#### Directions for this task
Copy each line below exactly and leave the pictures out.

╭──

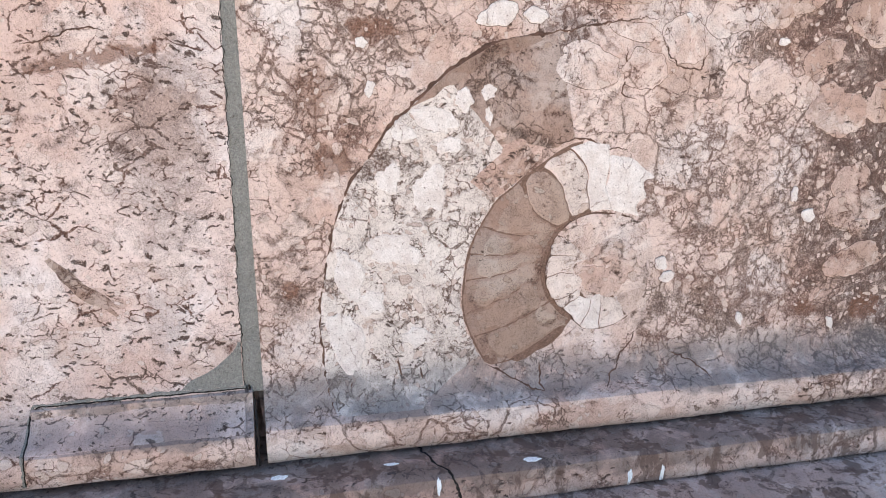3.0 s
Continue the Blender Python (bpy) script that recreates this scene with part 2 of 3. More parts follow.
    pick = n.vec("DOT_PRODUCT", n.cells(dots, 950.0, out="Color"), (0.0, 1.0, 0.0))
    p3 = n.math("MULTIPLY", n.ramp(n.cells(dots, 950.0), 0.30, 0.16), n.math("MULTIPLY", n.ramp(pick, 0.42, 0.5), n.ramp(n.noise(n.co, 60.0, 3.0), 0.36, 0.52)))
    p4 = n.math("MULTIPLY", n.ramp(n.cells(dots, 1900.0), 0.36, 0.2), n.ramp(n.noise(n.co, 45.0, 5.0, 0.65), 0.48, 0.60))
    p3 = n.math("MAXIMUM", p3, p4)
    pits = n.math("MAXIMUM", p1, n.math("MAXIMUM", n.math("MULTIPLY", p2, 0.85), n.math("MULTIPLY", p3, 0.85)))
    col = n.mix(n.math("MULTIPLY", pits, 0.95), col, UMBER)
    # fine grey speckle and chalky grain
    salt = n.ramp(n.noise(n.warp(n.co, 700.0, 0.001), 1250.0, 6.0, 0.8), 0.50, 0.66)
    salt = n.math("MULTIPLY", salt, n.ramp(n.noise(n.co, 40.0, 6.0, 0.65), 0.40, 0.62, 0.25, 1.0))
    col = n.mix(n.math("MULTIPLY", salt, n.math("MULTIPLY_ADD", rest, -0.35, 0.8)), col, (0.11, 0.078, 0.068))
    chalk = n.noise(n.stretch(n.co, 1.0, 1.0, 0.35, 35.0), 1300.0, 3.0, 0.7)
    col = n.mix(0.45, col, n.mix(n.ramp(chalk, 0.3, 0.7), (0.62, 0.60, 0.59), (1.0, 1.0, 1.0)), "MULTIPLY")
    # bands by height: real grime, with the moulding's shade put into the colour too
    for low, high, depth, grime_shade in patina_shade:
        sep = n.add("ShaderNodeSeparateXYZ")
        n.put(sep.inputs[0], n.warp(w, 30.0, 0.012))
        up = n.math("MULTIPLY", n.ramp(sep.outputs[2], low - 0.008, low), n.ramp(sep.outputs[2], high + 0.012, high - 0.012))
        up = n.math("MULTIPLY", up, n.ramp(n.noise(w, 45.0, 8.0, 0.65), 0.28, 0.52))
        col = n.mix(n.math("MULTIPLY", up, depth), col, grime_shade)
    if drips:
        run = n.noise(n.stretch(n.warp(n.co, 90.0, 0.006), 1.0, 1.0, 0.22), 75.0, 6.0, 0.6)
        blot = n.noise(n.stretch(w, 1.0, 1.0, 0.6), 38.0, 8.0, 0.6)
        run = n.math("MAXIMUM", n.ramp(run, 0.57, 0.63), n.ramp(blot, 0.56, 0.60))
        col = n.mix(n.math("MULTIPLY", run, drips), col, (0.13, 0.085, 0.07))
    if tint:
        col = n.mix(1.0, col, tint, "MULTIPLY")
    h = n.math("SUBTRACT", n.math("MULTIPLY", n.noise(n.co, 300.0, 8.0, 0.7), 0.5), n.math("MULTIPLY", n.math("MAXIMUM", pits, seams), 0.9))
    h = n.math("SUBTRACT", h, n.math("MULTIPLY", matrix, 0.3))
    return n.finish(col, n.ramp(tone, 0.3, 0.7, 0.62, 0.78), h, 0.0012, 0.8)


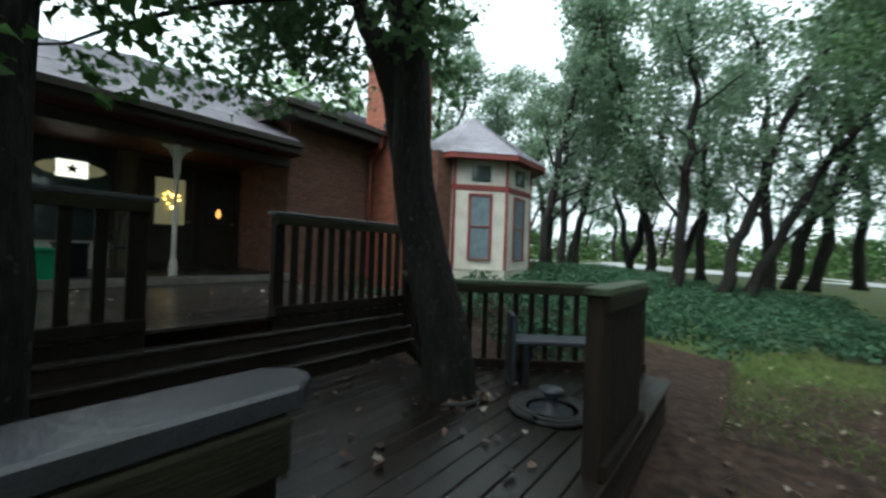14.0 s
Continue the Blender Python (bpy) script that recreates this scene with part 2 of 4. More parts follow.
def tube_bm(points, radii, sides=10, bm=None, caps=True, squash=0.0, seed=0):
    """A tube along points, with a radius at each."""
    bm = bm or bmesh.new()
    rings = []
    pts = [Vector(p) for p in points]
    ref = Vector((1, 0, 0))
    for i, p in enumerate(pts):
        d = (pts[min(i + 1, len(pts) - 1)] - pts[max(i - 1, 0)]).normalized()
        u = (ref - d * ref.dot(d))
        u = u.normalized() if u.length > 0.05 else d.orthogonal().normalized()
        v = d.cross(u)
        ring = []
        for k in range(sides):
            a = 2 * math.pi * k / sides
            r = radii[i] * (1 + (squash * (noise.noise(Vector((math.cos(a) * 1.3 + seed, math.sin(a) * 1.3, p.z * 1.1 + seed))) + 0.5 * noise.noise(Vector((math.cos(a) * 5 + seed, math.sin(a) * 5, p.z * 2.5 + seed)))) if squash else 0))
            ring.append(bm.verts.new(p + u * math.cos(a) * r + v * math.sin(a) * r))
        rings.append(ring)
    for a, b in zip(rings, rings[1:]):
        for k in range(sides):
            bm.faces.new((a[k], a[(k + 1) % sides], b[(k + 1) % sides], b[k]))
    if caps:
        bm.faces.new(rings[0][::-1])
        bm.faces.new(rings[-1])
    return bm


def lathe_bm(profile, sides=24, bm=None):
    return tube_bm([(0, 0, z) for r, z in profile], [r for r, z in profile], sides, bm)


def poly_bm(points, bm=None):
    bm = bm or bmesh.new()
    bm.faces.new([bm.verts.new(p) for p in points])
    return bm


def prism_bm(outline, d, bm=None):
    """A closed slab: an outline (in order) pushed along the vector d."""
    bm = bm or bmesh.new()
    a = [bm.verts.new(p) for p in outline]
    b = [bm.verts.new(Vector(p) + Vector(d)) for p in outline]
    bm.faces.new(a[::-1])
    bm.faces.new(b)
    for i in range(len(a)):
        j = (i + 1) % len(a)
        bm.faces.new((a[i], a[j], b[j], b[i]))
    bmesh.ops.recalc_face_normals(bm, faces=bm.faces)
    return bm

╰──

#### Answer for the task
3.0 s
Continue the Blender Python (bpy) script that recreates this scene with part 2 of 3. More parts follow.
    pick = n.vec("DOT_PRODUCT", n.cells(dots, 950.0, out="Color"), (0.0, 1.0, 0.0))
    p3 = n.math("MULTIPLY", n.ramp(n.cells(dots, 950.0), 0.30, 0.16), n.math("MULTIPLY", n.ramp(pick, 0.42, 0.5), n.ramp(n.noise(n.co, 60.0, 3.0), 0.36, 0.52)))
    p4 = n.math("MULTIPLY", n.ramp(n.cells(dots, 1900.0), 0.36, 0.2), n.ramp(n.noise(n.co, 45.0, 5.0, 0.65), 0.48, 0.60))
    p3 = n.math("MAXIMUM", p3, p4)
    pits = n.math("MAXIMUM", p1, n.math("MAXIMUM", n.math("MULTIPLY", p2, 0.85), n.math("MULTIPLY", p3, 0.85)))
    col = n.mix(n.math("MULTIPLY", pits, 0.95), col, UMBER)
    # fine grey speckle and chalky grain
    salt = n.ramp(n.noise(n.warp(n.co, 700.0, 0.001), 1250.0, 6.0, 0.8), 0.50, 0.66)
    salt = n.math("MULTIPLY", salt, n.ramp(n.noise(n.co, 40.0, 6.0, 0.65), 0.40, 0.62, 0.25, 1.0))
    col = n.mix(n.math("MULTIPLY", salt, n.math("MULTIPLY_ADD", rest, -0.35, 0.8)), col, (0.11, 0.078, 0.068))
    chalk = n.noise(n.stretch(n.co, 1.0, 1.0, 0.35, 35.0), 1300.0, 3.0, 0.7)
    col = n.mix(0.45, col, n.mix(n.ramp(chalk, 0.3, 0.7), (0.62, 0.60, 0.59), (1.0, 1.0, 1.0)), "MULTIPLY")
    # bands by height: real grime, with the moulding's shade put into the colour too
    for low, high, depth, grime_shade in patina_shade:
        sep = n.add("ShaderNodeSeparateXYZ")
        n.put(sep.inputs[0], n.warp(w, 30.0, 0.012))
        up = n.math("MULTIPLY", n.ramp(sep.outputs[2], low - 0.008, low), n.ramp(sep.outputs[2], high + 0.012, high - 0.012))
        up = n.math("MULTIPLY", up, n.ramp(n.noise(w, 45.0, 8.0, 0.65), 0.28, 0.52))
        col = n.mix(n.math("MULTIPLY", up, depth), col, grime_shade)
    if drips:
        run = n.noise(n.stretch(n.warp(n.co, 90.0, 0.006), 1.0, 1.0, 0.22), 75.0, 6.0, 0.6)
        blot = n.noise(n.stretch(w, 1.0, 1.0, 0.6), 38.0, 8.0, 0.6)
        run = n.math("MAXIMUM", n.ramp(run, 0.57, 0.63), n.ramp(blot, 0.56, 0.60))
        col = n.mix(n.math("MULTIPLY", run, drips), col, (0.13, 0.085, 0.07))
    if tint:
        col = n.mix(1.0, col, tint, "MULTIPLY")
    h = n.math("SUBTRACT", n.math("MULTIPLY", n.noise(n.co, 300.0, 8.0, 0.7), 0.5), n.math("MULTIPLY", n.math("MAXIMUM", pits, seams), 0.9))
    h = n.math("SUBTRACT", h, n.math("MULTIPLY", matrix, 0.3))
    return n.finish(col, n.ramp(tone, 0.3, 0.7, 0.62, 0.78), h, 0.0012, 0.8)


14.0 s
Continue the Blender Python (bpy) script that recreates this scene with part 2 of 4. More parts follow.
def tube_bm(points, radii, sides=10, bm=None, caps=True, squash=0.0, seed=0):
    """A tube along points, with a radius at each."""
    bm = bm or bmesh.new()
    rings = []
    pts = [Vector(p) for p in points]
    ref = Vector((1, 0, 0))
    for i, p in enumerate(pts):
        d = (pts[min(i + 1, len(pts) - 1)] - pts[max(i - 1, 0)]).normalized()
        u = (ref - d * ref.dot(d))
        u = u.normalized() if u.length > 0.05 else d.orthogonal().normalized()
        v = d.cross(u)
        ring = []
        for k in range(sides):
            a = 2 * math.pi * k / sides
            r = radii[i] * (1 + (squash * (noise.noise(Vector((math.cos(a) * 1.3 + seed, math.sin(a) * 1.3, p.z * 1.1 + seed))) + 0.5 * noise.noise(Vector((math.cos(a) * 5 + seed, math.sin(a) * 5, p.z * 2.5 + seed)))) if squash else 0))
            ring.append(bm.verts.new(p + u * math.cos(a) * r + v * math.sin(a) * r))
        rings.append(ring)
    for a, b in zip(rings, rings[1:]):
        for k in range(sides):
            bm.faces.new((a[k], a[(k + 1) % sides], b[(k + 1) % sides], b[k]))
    if caps:
        bm.faces.new(rings[0][::-1])
        bm.faces.new(rings[-1])
    return bm


def lathe_bm(profile, sides=24, bm=None):
    return tube_bm([(0, 0, z) for r, z in profile], [r for r, z in profile], sides, bm)


def poly_bm(points, bm=None):
    bm = bm or bmesh.new()
    bm.faces.new([bm.verts.new(p) for p in points])
    return bm


def prism_bm(outline, d, bm=None):
    """A closed slab: an outline (in order) pushed along the vector d."""
    bm = bm or bmesh.new()
    a = [bm.verts.new(p) for p in outline]
    b = [bm.verts.new(Vector(p) + Vector(d)) for p in outline]
    bm.faces.new(a[::-1])
    bm.faces.new(b)
    for i in range(len(a)):
        j = (i + 1) % len(a)
        bm.faces.new((a[i], a[j], b[j], b[i]))
    bmesh.ops.recalc_face_normals(bm, faces=bm.faces)
    return bm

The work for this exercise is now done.